Wojciech Cejrowski w najnowszym programie „Studio Dziki Zachód” w Radio Wnet opowiedział o tym, jak wygląda walka z koronawirusem w USA. Podał też wymowne dane.
Stany Zjednoczone są tym wyjątkowym przypadkiem, gdzie jak na dłoni możemy zobaczyć różnicę między podejściem wolnościowym, a zamordystycznym do walki z koronawirusem. Możemy też doświadczalnie przekonać się, które z nich przynosi lepsze efekty.
Życie trwa normalnie
– Życie trwa normalnie w gruncie rzeczy po tym pierwszym bardzo krótkim okresie autozamordyzmu. W Polsce jest zamordyzm od góry, urzędowy, czyli nakazy są różne. Natomiast w Ameryce od początku były zalecenia – zaczyna Cejrowski.
– Tu jest wolne społeczeństwo, 50 stanów mamy, w których rządzą gubernatorzy, którym też nie wolno, żeby narzucali wolę swoją obywatelom. W związku z tym tutaj zawsze, od początku, były zalecenia – dodaje.
– Zalecenia są takie, że możesz skorzystać, ale nie musisz, nikt ci mandatu nie wlepi. Sąsiad może się krzywym okiem spojrzeć jak przechodzisz bez maski, ale Ty mu możesz odpowiedzieć: to stój dalej ode mnie.
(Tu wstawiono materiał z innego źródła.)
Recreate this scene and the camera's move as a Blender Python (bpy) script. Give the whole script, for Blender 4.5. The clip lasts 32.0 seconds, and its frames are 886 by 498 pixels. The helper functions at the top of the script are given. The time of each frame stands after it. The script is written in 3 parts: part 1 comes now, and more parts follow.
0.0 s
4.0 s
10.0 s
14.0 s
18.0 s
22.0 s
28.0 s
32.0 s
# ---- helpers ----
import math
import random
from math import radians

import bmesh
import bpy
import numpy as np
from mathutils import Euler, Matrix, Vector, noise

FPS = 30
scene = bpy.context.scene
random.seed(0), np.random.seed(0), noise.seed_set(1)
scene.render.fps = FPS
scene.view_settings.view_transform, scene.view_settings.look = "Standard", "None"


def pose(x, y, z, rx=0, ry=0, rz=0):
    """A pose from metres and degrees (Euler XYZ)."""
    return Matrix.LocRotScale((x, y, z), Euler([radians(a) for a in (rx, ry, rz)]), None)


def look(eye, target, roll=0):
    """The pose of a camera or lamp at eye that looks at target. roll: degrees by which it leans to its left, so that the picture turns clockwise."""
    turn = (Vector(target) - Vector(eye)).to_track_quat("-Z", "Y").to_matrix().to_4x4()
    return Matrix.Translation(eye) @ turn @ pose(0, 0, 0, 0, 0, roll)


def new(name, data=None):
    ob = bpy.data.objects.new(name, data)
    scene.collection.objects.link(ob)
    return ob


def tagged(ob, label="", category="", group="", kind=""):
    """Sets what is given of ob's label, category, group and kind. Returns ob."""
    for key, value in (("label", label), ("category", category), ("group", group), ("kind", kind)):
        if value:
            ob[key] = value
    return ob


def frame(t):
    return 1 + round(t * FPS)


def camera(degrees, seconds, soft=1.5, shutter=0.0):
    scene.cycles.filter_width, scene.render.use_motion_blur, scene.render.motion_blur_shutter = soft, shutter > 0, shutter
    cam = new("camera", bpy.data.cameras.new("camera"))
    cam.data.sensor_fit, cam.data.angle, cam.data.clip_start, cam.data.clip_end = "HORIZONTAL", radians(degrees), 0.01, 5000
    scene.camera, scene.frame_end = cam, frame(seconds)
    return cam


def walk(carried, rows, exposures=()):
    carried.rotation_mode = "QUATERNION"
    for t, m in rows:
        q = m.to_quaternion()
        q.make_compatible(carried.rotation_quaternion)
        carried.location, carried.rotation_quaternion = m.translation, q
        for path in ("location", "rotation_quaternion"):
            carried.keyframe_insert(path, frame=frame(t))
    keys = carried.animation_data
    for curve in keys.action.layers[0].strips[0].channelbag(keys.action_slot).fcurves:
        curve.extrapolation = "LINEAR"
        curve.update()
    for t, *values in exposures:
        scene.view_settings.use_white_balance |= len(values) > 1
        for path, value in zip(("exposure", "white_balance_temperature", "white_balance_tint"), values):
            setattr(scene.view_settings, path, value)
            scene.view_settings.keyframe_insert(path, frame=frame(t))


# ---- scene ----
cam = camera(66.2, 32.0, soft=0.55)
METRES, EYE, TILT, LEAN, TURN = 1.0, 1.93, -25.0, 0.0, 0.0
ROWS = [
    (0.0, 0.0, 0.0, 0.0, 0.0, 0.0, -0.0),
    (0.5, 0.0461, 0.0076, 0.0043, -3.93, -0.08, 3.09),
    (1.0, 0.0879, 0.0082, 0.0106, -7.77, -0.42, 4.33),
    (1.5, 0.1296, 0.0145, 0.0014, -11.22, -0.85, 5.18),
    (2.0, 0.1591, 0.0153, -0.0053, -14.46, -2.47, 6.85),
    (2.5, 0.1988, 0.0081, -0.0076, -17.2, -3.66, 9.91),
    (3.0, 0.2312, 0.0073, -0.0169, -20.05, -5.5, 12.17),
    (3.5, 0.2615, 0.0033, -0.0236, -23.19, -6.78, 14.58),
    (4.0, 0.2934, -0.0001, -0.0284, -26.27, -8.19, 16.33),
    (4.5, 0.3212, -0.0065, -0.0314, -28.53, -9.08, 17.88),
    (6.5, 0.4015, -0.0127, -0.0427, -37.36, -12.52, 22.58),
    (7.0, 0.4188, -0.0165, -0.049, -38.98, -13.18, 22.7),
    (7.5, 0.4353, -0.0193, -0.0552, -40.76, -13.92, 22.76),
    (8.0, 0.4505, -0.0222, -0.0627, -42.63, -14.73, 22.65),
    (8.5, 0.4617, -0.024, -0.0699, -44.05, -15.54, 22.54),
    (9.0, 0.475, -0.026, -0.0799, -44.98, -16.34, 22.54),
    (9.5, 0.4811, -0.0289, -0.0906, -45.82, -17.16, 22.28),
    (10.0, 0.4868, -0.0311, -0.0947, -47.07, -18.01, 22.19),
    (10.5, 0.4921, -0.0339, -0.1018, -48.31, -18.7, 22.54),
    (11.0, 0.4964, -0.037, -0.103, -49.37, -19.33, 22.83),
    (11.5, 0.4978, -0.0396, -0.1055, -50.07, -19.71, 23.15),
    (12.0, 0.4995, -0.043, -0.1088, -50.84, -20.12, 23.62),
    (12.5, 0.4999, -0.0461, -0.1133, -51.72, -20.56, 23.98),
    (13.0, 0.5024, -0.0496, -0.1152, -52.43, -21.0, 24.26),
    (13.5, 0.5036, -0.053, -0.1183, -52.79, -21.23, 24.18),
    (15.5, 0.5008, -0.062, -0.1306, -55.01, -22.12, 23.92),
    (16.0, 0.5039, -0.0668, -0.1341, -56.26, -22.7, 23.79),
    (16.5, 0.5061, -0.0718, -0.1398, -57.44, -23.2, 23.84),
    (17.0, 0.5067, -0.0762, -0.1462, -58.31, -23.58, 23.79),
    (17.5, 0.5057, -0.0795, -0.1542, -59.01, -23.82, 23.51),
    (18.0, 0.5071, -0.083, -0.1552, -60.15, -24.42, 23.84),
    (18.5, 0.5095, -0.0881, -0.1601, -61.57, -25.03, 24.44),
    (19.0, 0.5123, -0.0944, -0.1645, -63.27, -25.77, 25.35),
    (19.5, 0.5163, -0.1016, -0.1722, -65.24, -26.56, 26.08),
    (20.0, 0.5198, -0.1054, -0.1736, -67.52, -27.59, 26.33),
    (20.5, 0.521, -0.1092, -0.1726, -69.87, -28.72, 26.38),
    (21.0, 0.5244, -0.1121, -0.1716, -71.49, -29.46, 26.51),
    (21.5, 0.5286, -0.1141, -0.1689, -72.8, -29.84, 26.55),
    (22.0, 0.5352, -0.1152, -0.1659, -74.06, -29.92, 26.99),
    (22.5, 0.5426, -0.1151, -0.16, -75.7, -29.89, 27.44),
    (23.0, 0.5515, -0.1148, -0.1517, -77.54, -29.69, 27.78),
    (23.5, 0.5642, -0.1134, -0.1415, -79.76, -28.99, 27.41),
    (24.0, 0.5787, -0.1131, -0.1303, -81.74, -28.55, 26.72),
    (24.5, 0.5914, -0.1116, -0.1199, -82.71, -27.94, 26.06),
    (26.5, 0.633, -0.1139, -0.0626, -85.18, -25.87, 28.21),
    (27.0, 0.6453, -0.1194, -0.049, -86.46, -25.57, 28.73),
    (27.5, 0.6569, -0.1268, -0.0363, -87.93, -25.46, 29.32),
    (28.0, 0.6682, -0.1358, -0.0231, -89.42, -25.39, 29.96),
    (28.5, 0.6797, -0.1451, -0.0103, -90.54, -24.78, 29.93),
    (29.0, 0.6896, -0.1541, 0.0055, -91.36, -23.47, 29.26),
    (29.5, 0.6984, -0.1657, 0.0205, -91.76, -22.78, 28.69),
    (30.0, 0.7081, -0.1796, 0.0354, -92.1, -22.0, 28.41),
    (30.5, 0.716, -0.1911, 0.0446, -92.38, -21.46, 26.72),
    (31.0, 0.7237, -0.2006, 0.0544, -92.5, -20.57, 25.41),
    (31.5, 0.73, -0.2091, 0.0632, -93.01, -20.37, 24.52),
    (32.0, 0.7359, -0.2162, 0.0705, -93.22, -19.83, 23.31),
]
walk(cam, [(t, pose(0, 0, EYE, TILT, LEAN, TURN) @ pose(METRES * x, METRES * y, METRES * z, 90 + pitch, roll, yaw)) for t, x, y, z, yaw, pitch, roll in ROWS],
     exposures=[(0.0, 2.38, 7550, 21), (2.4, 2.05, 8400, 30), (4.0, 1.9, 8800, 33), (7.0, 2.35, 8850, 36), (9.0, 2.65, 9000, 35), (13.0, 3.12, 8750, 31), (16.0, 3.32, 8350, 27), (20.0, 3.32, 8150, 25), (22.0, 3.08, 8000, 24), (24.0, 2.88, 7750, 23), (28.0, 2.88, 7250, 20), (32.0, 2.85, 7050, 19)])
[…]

Ja jestem tak samo wolnym człowiekiem jak Ty, Twoja wola włożyć kaganiec, a moja wola nie włożyć – tłumaczy.
– Gdybym biegł za Tobą i kaszlał to możesz wtedy mi dać z kija i wołać policję, ale nie możesz zmusić mnie do wielu rzeczy, do których w Polsce i całej Unii zmuszają przepisy – podkreśla podróżnik.
– W Polsce procedura jest taka, że rząd wymusza coś na obywatelach a oni się stosują, czy chcą czy nie. Tutaj obywatele dostają zalecenia i stosują się, gdy chcą – podsumowuje Wojciech Cejrowski.
Tam gdzie są zakazy zmarło więcej osób
Prowadzący audycję Krzysztof Skowroński zwrócił uwagę, że są miejsca – jak Nowy Jork – gdzie są polecenia, by zostać w domu. Nie zatem w każdym stanie wolność jest taka sama.
– Jest kilku gubernatorów demokratycznych i w tych stanach, gdzie władcą jest gubernator demokratyczny to tam jest zamordyzm silniejszy i obywatele buntują się mówiąc że to są niekonstytucyjne zalecenia – odpowiada Cejrowski.
– Gubernator, która ma chętkę zostać wiceprezydent u Bidena, lansuje się w ten sposób, że całej masy rzeczy ludziom pozabraniała. Nie mogą na przykład, nie wiadomo czemu, kupić sobie farby. Siedzą w domu i nie mogą kupić farby, żeby sobie dom pomalować – dodaje.
– Zabroniła sprzedaży nasion. Siedzę zamknięty w tym ogródku i nie mogę sobie pomidorów wyhodować? To się wydało ludziom przekroczeniem uprawnień – podkreśla podróżnik. Na koniec przytacza statystyki z kilku stanów.
Stany, w których rządzą Demokraci mają populację ok. 104 milionów. Stany, w których rządzą Republikanie ok. 103 milionów.
W stanach, w których rządzą Demokraci zmarło 34 tysiące osób. W stanach, w których rządzą Republikanie (i nie ma zakazów – red.) zmarło 2,6 tysiąca osób.
– Tam gdzie są zakazy, jak w Nowym Jorku: siedź w domu, noś maskę, bo Cię aresztujemy, tam gdzie są ostre regulacje ponad 34 tysiące osób zmarło. W stanach gdzie sami się regulujemy i można iść na plażę zmarło 2,6 tysiąca osób – podsumowuje Cejrowski.